Write out the material again exactly, please, and omit the pictures.

* _Collected data_
....................
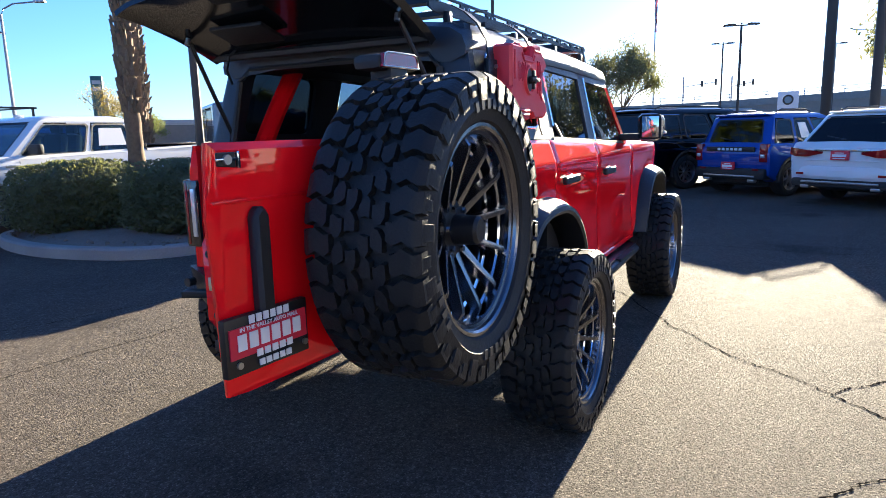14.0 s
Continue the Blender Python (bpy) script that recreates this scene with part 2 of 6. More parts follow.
def part(name, bm, mat, parent=None, label="", at=None, sharp=35.0):
    """Links a bmesh (or ready mesh) as one mesh object under a thing or part."""
    me = bm if isinstance(bm, bpy.types.Mesh) else finish(bm, sharp)
    if not me.materials:
        me.materials.append(mat)
    ob = new(name, me)
    if at is not None:
        ob.matrix_basis = at
    ob.parent = parent
    if label:
        tagged(ob, label)
    return ob


def thing(name, at, label, category, group="", kind=""):
    return tagged(place(new(name), at), label, category, group, kind)


def place(ob, at):
    ob.matrix_basis = at
    return ob


def box(c, s, bevel=0.0, bm=None, rot=None):
    bm = bm or bmesh.new()
    m = Matrix.Translation(c) @ (rot or Matrix.Identity(4)) @ Matrix.Diagonal((*s, 1))
    r = bmesh.ops.create_cube(bm, size=1.0, matrix=m)
    if bevel:
        edges = list({e for v in r["verts"] for e in v.link_edges})
        bmesh.ops.bevel(bm, geom=edges, offset=bevel, segments=2, affect="EDGES", profile=0.6)
    return bm


def loft(rings, close=True, caps=True, bm=None):
    """Skin through rings of equal length."""
    bm = bm or bmesh.new()
    vs = [[bm.verts.new(p) for p in ring] for ring in rings]
    n = len(rings[0])
    for a, b in zip(vs, vs[1:]):
        for i in range(n if close else n - 1):
            j = (i + 1) % n
            bm.faces.new((a[i], a[j], b[j], b[i]))
    if caps:
        bm.faces.new(vs[0])
        bm.faces.new(vs[-1][::-1])
    return bm


def prism(pts, lo, hi, axis="y", bm=None, bevel=0.0):
    """Extrudes a flat outline; points are (x, z) for axis y, (x, y) for axis z, (y, z) for axis x."""
    f = {"y": lambda p, h: (p[0], h, p[1]), "z": lambda p, h: (p[0], p[1], h), "x": lambda p, h: (h, p[0], p[1])}[axis]
    new_bm = bmesh.new()
    loft([[f(p, lo) for p in pts], [f(p, hi) for p in pts]], bm=new_bm)
    bmesh.ops.recalc_face_normals(new_bm, faces=new_bm.faces)
    if bevel:
        bmesh.ops.bevel(new_bm, geom=new_bm.edges[:], offset=bevel, segments=1, affect="EDGES")
    if bm is None:
        return new_bm
    return merge(bm, new_bm)


def merge(bm, other):
    me = bpy.data.meshes.new("tmp")
    other.to_mesh(me)
    other.free()
    bm.from_mesh(me)
    bpy.data.meshes.remove(me)
    return bm


def lathe(profile, segs, bm=None, close=False):
    """Turns (radius, y) points round the y axis."""
    rings = []
    for k in range(segs):
        a = 2 * math.pi * k / segs
        rings.append([(r * math.cos(a), y, r * math.sin(a)) for r, y in profile])
    bm = bm or bmesh.new()
    vs = [[bm.verts.new(p) for p in ring] for ring in rings]
    n = len(profile)
    for k in range(segs):
        a, b = vs[k], vs[(k + 1) % segs]
        for i in range(n if close else n - 1):
            j = (i + 1) % n
            bm.faces.new((a[i], a[j], b[j], b[i]))
    return bm


def tube(path, r, segs=8, bm=None, r_end=None):
    """A round bar along a path of points, tapering to r_end."""
    path = [Vector(p) for p in path]
    rings, n = [], len(path)
    for i, p in enumerate(path):
        d = (path[min(i + 1, n - 1)] - path[max(i - 1, 0)]).normalized()
        up = Vector((0, 0, 1)) if abs(d.z) < 0.9 else Vector((1, 0, 0))
        s = d.cross(up).normalized()
        t = s.cross(d)
        rad = r + ((r_end if r_end is not None else r) - r) * i / max(1, n - 1)
        rings.append([p + (s * math.cos(2 * math.pi * k / segs) + t * math.sin(2 * math.pi * k / segs)) * rad for k in range(segs)])
    return loft(rings, bm=bm)


def disc(c, r, depth, axis="y", segs=20, bm=None):
    a = {"y": (0, 1, 0), "x": (1, 0, 0), "z": (0, 0, 1)}[axis]
    h = Vector(a) * depth / 2
    return tube([Vector(c) - h, Vector(c) + h], r, segs, bm)


def text_mesh(body, size, depth=0.002, squeeze=1.0):
    cu = bpy.data.curves.new("text", "FONT")
    cu.body, cu.size, cu.extrude, cu.align_x, cu.align_y = body, size, depth, "CENTER", "CENTER"
    cu.resolution_u = 2
    ob = bpy.data.objects.new("text", cu)
    me = bpy.data.meshes.new_from_object(ob)
    bpy.data.objects.remove(ob)
    bpy.data.curves.remove(cu)
    me.transform(Matrix.Diagonal((squeeze, 1, 1, 1)))
    return me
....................
* _Written answer_
14.0 s
Continue the Blender Python (bpy) script that recreates this scene with part 2 of 6. More parts follow.
def part(name, bm, mat, parent=None, label="", at=None, sharp=35.0):
    """Links a bmesh (or ready mesh) as one mesh object under a thing or part."""
    me = bm if isinstance(bm, bpy.types.Mesh) else finish(bm, sharp)
    if not me.materials:
        me.materials.append(mat)
    ob = new(name, me)
    if at is not None:
        ob.matrix_basis = at
    ob.parent = parent
    if label:
        tagged(ob, label)
    return ob


def thing(name, at, label, category, group="", kind=""):
    return tagged(place(new(name), at), label, category, group, kind)


def place(ob, at):
    ob.matrix_basis = at
    return ob


def box(c, s, bevel=0.0, bm=None, rot=None):
    bm = bm or bmesh.new()
    m = Matrix.Translation(c) @ (rot or Matrix.Identity(4)) @ Matrix.Diagonal((*s, 1))
    r = bmesh.ops.create_cube(bm, size=1.0, matrix=m)
    if bevel:
        edges = list({e for v in r["verts"] for e in v.link_edges})
        bmesh.ops.bevel(bm, geom=edges, offset=bevel, segments=2, affect="EDGES", profile=0.6)
    return bm


def loft(rings, close=True, caps=True, bm=None):
    """Skin through rings of equal length."""
    bm = bm or bmesh.new()
    vs = [[bm.verts.new(p) for p in ring] for ring in rings]
    n = len(rings[0])
    for a, b in zip(vs, vs[1:]):
        for i in range(n if close else n - 1):
            j = (i + 1) % n
            bm.faces.new((a[i], a[j], b[j], b[i]))
    if caps:
        bm.faces.new(vs[0])
        bm.faces.new(vs[-1][::-1])
    return bm


def prism(pts, lo, hi, axis="y", bm=None, bevel=0.0):
    """Extrudes a flat outline; points are (x, z) for axis y, (x, y) for axis z, (y, z) for axis x."""
    f = {"y": lambda p, h: (p[0], h, p[1]), "z": lambda p, h: (p[0], p[1], h), "x": lambda p, h: (h, p[0], p[1])}[axis]
    new_bm = bmesh.new()
    loft([[f(p, lo) for p in pts], [f(p, hi) for p in pts]], bm=new_bm)
    bmesh.ops.recalc_face_normals(new_bm, faces=new_bm.faces)
    if bevel:
        bmesh.ops.bevel(new_bm, geom=new_bm.edges[:], offset=bevel, segments=1, affect="EDGES")
    if bm is None:
        return new_bm
    return merge(bm, new_bm)


def merge(bm, other):
    me = bpy.data.meshes.new("tmp")
    other.to_mesh(me)
    other.free()
    bm.from_mesh(me)
    bpy.data.meshes.remove(me)
    return bm


def lathe(profile, segs, bm=None, close=False):
    """Turns (radius, y) points round the y axis."""
    rings = []
    for k in range(segs):
        a = 2 * math.pi * k / segs
        rings.append([(r * math.cos(a), y, r * math.sin(a)) for r, y in profile])
    bm = bm or bmesh.new()
    vs = [[bm.verts.new(p) for p in ring] for ring in rings]
    n = len(profile)
    for k in range(segs):
        a, b = vs[k], vs[(k + 1) % segs]
        for i in range(n if close else n - 1):
            j = (i + 1) % n
            bm.faces.new((a[i], a[j], b[j], b[i]))
    return bm


def tube(path, r, segs=8, bm=None, r_end=None):
    """A round bar along a path of points, tapering to r_end."""
    path = [Vector(p) for p in path]
    rings, n = [], len(path)
    for i, p in enumerate(path):
        d = (path[min(i + 1, n - 1)] - path[max(i - 1, 0)]).normalized()
        up = Vector((0, 0, 1)) if abs(d.z) < 0.9 else Vector((1, 0, 0))
        s = d.cross(up).normalized()
        t = s.cross(d)
        rad = r + ((r_end if r_end is not None else r) - r) * i / max(1, n - 1)
        rings.append([p + (s * math.cos(2 * math.pi * k / segs) + t * math.sin(2 * math.pi * k / segs)) * rad for k in range(segs)])
    return loft(rings, bm=bm)


def disc(c, r, depth, axis="y", segs=20, bm=None):
    a = {"y": (0, 1, 0), "x": (1, 0, 0), "z": (0, 0, 1)}[axis]
    h = Vector(a) * depth / 2
    return tube([Vector(c) - h, Vector(c) + h], r, segs, bm)


def text_mesh(body, size, depth=0.002, squeeze=1.0):
    cu = bpy.data.curves.new("text", "FONT")
    cu.body, cu.size, cu.extrude, cu.align_x, cu.align_y = body, size, depth, "CENTER", "CENTER"
    cu.resolution_u = 2
    ob = bpy.data.objects.new("text", cu)
    me = bpy.data.meshes.new_from_object(ob)
    bpy.data.objects.remove(ob)
    bpy.data.curves.remove(cu)
    me.transform(Matrix.Diagonal((squeeze, 1, 1, 1)))
    return me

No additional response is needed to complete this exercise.